The Jebusite (הַיְבוּסִי) is the third son of Canaan, and his descendants held what would become the most significant city in the entire biblical narrative: Jerusalem. Before David, the city was called Jebus — a stronghold in the hill country of Canaan that Israel had failed to take throughout the period of the conquest and the judges. The Jebusites' confidence in their fortress was such that they taunted David's approaching army, saying the blind and the lame could defend it (2 Samuel 5:6).

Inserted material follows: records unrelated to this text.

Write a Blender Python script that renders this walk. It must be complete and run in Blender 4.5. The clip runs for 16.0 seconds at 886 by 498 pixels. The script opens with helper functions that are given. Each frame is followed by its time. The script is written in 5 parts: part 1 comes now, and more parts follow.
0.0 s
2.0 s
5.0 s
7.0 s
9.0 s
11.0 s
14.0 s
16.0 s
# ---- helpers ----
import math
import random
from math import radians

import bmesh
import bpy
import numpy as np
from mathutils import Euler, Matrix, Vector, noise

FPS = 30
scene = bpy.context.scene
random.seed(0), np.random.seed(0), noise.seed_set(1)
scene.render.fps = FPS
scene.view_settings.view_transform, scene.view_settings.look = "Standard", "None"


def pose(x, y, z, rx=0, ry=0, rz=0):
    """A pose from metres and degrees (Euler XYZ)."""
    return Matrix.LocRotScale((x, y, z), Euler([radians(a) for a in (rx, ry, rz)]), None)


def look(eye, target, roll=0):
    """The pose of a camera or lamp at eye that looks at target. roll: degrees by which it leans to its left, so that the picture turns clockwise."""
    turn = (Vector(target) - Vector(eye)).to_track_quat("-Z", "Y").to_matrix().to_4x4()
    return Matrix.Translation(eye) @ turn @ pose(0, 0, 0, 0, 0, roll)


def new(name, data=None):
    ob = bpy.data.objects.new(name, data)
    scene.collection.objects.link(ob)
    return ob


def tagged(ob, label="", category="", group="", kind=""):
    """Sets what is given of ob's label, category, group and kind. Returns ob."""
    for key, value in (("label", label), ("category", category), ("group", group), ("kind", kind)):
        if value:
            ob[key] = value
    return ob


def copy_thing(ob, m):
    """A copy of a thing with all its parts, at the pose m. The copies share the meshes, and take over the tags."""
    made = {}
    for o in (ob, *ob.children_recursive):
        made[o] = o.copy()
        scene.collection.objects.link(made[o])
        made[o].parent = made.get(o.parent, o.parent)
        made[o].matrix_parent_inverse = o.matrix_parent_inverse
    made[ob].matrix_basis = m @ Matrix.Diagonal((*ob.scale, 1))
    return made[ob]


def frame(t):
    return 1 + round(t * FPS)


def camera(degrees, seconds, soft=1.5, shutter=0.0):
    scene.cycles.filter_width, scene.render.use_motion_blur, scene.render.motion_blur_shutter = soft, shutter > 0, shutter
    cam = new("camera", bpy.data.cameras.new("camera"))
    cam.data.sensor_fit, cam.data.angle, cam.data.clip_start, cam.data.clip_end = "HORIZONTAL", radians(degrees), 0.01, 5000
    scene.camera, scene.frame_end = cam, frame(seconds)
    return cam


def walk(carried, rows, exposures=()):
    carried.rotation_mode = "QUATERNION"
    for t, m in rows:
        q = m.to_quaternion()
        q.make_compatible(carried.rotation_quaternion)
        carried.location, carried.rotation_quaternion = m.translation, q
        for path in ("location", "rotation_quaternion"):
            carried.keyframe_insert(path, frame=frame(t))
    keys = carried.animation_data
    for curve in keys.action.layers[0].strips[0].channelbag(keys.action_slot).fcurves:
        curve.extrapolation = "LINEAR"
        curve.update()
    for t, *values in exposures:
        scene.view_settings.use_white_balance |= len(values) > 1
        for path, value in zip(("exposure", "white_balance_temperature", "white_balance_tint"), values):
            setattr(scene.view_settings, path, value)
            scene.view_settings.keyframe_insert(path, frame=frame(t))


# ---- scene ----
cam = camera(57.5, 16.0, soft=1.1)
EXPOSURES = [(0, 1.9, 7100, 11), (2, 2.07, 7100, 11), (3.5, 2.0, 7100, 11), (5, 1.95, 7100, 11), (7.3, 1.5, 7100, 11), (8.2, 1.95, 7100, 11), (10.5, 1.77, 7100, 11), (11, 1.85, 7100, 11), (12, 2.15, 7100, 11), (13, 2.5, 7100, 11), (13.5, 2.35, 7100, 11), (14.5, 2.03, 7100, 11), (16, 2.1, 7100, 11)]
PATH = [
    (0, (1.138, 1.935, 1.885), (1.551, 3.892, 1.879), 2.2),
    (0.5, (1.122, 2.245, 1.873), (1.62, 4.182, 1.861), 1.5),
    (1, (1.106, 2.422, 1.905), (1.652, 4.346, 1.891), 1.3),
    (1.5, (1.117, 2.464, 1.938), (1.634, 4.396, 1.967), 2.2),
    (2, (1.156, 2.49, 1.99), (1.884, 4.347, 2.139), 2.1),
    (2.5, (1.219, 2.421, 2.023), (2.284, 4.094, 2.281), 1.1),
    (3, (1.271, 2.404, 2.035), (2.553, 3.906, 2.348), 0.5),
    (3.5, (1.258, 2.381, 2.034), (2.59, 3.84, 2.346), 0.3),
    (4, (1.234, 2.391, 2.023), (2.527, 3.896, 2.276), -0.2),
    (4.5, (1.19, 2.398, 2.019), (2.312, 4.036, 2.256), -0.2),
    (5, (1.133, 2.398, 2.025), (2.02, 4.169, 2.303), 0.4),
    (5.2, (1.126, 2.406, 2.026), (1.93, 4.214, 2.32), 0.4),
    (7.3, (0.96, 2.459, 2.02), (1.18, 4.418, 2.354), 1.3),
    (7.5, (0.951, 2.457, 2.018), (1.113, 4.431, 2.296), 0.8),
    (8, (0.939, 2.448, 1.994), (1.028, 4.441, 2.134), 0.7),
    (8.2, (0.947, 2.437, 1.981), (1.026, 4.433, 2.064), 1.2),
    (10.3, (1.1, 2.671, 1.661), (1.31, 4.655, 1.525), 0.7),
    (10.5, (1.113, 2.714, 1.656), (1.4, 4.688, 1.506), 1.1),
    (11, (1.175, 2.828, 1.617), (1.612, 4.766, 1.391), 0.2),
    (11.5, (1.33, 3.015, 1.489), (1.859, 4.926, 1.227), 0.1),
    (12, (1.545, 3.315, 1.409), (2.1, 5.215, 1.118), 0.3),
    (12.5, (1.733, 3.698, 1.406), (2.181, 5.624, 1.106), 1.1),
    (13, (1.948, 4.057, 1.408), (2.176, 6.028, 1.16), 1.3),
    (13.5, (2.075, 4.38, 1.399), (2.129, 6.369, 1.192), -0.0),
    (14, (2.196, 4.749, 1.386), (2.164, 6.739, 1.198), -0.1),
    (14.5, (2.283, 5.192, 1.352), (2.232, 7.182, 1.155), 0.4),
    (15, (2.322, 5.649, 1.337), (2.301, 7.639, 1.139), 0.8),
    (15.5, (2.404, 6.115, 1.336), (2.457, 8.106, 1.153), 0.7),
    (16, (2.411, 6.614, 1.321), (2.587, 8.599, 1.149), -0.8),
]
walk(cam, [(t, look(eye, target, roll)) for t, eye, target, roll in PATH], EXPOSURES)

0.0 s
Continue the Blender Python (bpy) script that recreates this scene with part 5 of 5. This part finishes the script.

David took Jebus by a different approach — his commander Joab climbed the water shaft (tzinnor) to breach the city from within, and the stronghold fell. David renamed it the City of David, moved his capital there, and the site became the pivot of Israel's political and religious identity for the rest of the Old Testament. That the holiest city in Israel's faith was wrested from a son of Canaan — from Ham's line — is one of the Table of Nations' most consequential genealogical facts.
The most vivid individual Jebusite in the narrative is Araunah (also called Ornan in Chronicles), whose threshing floor David purchased after the plague that followed his census. David insists on paying full price — "I will not offer burnt offerings to the LORD my God that cost me nothing" (2 Samuel 24:24). That threshing floor became the site of Solomon's Temple. The very ground of the Temple Mount was purchased from a Jebusite, and his name is recorded in the text as an act of integrity on David's part.